[BEGIN COLLECTED MATERIAL]

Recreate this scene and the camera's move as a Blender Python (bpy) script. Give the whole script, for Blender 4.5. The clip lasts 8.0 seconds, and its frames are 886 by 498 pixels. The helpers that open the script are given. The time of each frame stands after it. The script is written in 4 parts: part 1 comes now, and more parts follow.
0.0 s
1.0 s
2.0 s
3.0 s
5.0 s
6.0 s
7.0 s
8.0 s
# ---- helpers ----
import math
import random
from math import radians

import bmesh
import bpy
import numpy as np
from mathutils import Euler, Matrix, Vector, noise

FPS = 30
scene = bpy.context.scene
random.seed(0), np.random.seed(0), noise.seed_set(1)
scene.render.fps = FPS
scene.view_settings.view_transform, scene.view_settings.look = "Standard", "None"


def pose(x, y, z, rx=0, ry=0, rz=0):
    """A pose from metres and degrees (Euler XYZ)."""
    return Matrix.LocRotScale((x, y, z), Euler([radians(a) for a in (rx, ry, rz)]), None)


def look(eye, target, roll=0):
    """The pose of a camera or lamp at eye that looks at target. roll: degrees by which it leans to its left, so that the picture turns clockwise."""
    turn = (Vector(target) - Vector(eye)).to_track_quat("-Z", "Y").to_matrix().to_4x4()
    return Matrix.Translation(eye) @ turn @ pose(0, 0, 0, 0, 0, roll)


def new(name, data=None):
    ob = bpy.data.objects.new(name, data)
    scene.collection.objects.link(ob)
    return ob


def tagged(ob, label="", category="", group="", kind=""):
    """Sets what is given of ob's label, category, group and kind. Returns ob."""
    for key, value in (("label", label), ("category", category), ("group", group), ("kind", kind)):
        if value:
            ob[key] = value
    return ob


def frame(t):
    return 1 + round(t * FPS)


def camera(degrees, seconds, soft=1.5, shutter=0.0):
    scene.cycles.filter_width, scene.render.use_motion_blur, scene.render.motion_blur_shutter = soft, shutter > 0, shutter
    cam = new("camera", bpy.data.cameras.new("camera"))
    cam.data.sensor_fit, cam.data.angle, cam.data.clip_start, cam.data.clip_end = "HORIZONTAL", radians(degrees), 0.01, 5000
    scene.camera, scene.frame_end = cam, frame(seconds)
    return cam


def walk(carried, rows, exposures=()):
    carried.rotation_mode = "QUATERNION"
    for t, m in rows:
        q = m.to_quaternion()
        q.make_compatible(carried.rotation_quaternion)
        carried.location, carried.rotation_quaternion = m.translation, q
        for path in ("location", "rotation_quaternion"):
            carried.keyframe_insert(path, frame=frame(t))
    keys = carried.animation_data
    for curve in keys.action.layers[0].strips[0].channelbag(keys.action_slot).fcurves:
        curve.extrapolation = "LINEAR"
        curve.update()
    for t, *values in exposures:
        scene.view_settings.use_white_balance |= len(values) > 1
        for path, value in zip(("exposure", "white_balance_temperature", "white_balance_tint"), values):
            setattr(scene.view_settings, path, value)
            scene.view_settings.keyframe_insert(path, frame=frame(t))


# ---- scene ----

[END COLLECTED MATERIAL]

** SHORT TASK **
Please print exactly what appears from the first line of the data through the line with "return Matrix.Translation(eye) @", including both of those lines and nothing past them.

** EXERCISE RESULT **
Recreate this scene and the camera's move as a Blender Python (bpy) script. Give the whole script, for Blender 4.5. The clip lasts 8.0 seconds, and its frames are 886 by 498 pixels. The helpers that open the script are given. The time of each frame stands after it. The script is written in 4 parts: part 1 comes now, and more parts follow.
0.0 s
1.0 s
2.0 s
3.0 s
5.0 s
6.0 s
7.0 s
8.0 s
# ---- helpers ----
import math
import random
from math import radians

import bmesh
import bpy
import numpy as np
from mathutils import Euler, Matrix, Vector, noise

FPS = 30
scene = bpy.context.scene
random.seed(0), np.random.seed(0), noise.seed_set(1)
scene.render.fps = FPS
scene.view_settings.view_transform, scene.view_settings.look = "Standard", "None"


def pose(x, y, z, rx=0, ry=0, rz=0):
    """A pose from metres and degrees (Euler XYZ)."""
    return Matrix.LocRotScale((x, y, z), Euler([radians(a) for a in (rx, ry, rz)]), None)


def look(eye, target, roll=0):
    """The pose of a camera or lamp at eye that looks at target. roll: degrees by which it leans to its left, so that the picture turns clockwise."""
    turn = (Vector(target) - Vector(eye)).to_track_quat("-Z", "Y").to_matrix().to_4x4()
    return Matrix.Translation(eye) @ turn @ pose(0, 0, 0, 0, 0, roll)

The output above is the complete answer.